◆ Information shown
=======
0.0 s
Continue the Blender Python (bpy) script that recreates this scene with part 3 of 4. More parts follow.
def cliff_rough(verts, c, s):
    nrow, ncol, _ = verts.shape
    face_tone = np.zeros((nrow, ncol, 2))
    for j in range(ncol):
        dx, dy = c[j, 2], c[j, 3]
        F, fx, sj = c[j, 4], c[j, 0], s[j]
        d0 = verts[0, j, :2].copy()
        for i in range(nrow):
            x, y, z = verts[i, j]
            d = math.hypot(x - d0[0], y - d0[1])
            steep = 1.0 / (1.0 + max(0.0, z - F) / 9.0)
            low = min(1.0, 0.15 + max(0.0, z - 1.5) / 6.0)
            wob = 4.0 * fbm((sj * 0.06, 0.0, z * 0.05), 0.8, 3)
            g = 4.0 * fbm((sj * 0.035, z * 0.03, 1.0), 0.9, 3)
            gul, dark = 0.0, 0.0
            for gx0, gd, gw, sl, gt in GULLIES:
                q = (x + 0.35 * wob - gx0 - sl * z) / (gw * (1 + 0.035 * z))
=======
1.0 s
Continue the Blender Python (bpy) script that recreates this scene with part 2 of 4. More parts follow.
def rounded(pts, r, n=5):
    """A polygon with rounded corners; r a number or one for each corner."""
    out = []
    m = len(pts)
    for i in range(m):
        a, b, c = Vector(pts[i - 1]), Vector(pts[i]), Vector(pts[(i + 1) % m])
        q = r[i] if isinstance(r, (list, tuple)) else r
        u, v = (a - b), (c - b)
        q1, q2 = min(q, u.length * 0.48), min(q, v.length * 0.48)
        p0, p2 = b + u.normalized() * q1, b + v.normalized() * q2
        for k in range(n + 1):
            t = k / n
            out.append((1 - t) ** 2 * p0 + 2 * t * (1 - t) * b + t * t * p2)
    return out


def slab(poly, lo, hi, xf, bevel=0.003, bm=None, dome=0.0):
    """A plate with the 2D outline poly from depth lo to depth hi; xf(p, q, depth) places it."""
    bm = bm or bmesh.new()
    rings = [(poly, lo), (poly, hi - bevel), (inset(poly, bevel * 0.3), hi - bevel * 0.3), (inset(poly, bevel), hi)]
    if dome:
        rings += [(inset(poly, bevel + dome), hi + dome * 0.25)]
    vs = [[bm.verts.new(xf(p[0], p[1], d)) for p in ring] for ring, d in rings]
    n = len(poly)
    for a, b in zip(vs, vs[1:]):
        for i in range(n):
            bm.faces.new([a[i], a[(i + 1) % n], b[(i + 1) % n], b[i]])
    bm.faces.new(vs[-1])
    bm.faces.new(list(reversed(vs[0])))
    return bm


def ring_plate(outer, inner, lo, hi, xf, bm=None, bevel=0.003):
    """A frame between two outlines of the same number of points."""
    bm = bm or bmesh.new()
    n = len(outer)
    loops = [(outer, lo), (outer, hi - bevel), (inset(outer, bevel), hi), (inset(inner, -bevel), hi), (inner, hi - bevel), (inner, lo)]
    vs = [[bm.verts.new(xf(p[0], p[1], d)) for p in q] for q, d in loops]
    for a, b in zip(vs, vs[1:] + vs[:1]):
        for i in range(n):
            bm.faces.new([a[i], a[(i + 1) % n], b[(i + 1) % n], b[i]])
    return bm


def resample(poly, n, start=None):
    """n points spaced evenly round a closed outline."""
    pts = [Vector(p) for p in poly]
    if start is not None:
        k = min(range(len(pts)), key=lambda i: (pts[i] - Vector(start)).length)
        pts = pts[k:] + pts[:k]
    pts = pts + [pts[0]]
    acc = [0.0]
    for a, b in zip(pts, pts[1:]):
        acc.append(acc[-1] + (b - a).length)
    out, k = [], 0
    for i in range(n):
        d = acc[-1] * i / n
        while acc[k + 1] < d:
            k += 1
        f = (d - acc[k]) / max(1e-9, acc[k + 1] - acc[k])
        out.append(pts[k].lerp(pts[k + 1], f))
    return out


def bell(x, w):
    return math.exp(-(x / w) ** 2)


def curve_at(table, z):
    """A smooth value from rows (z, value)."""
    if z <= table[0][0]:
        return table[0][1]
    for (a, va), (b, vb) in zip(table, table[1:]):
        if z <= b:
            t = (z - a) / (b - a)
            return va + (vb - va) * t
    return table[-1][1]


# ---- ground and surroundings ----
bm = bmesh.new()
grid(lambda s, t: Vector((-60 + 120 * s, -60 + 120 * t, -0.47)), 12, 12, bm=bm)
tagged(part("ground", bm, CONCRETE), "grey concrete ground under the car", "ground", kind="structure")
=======
◆ Written request
Extract all lines from the data in which "recreates" is found.

◆ Written answer
Continue the Blender Python (bpy) script that recreates this scene with part 3 of 4. More parts follow.
Continue the Blender Python (bpy) script that recreates this scene with part 2 of 4. More parts follow.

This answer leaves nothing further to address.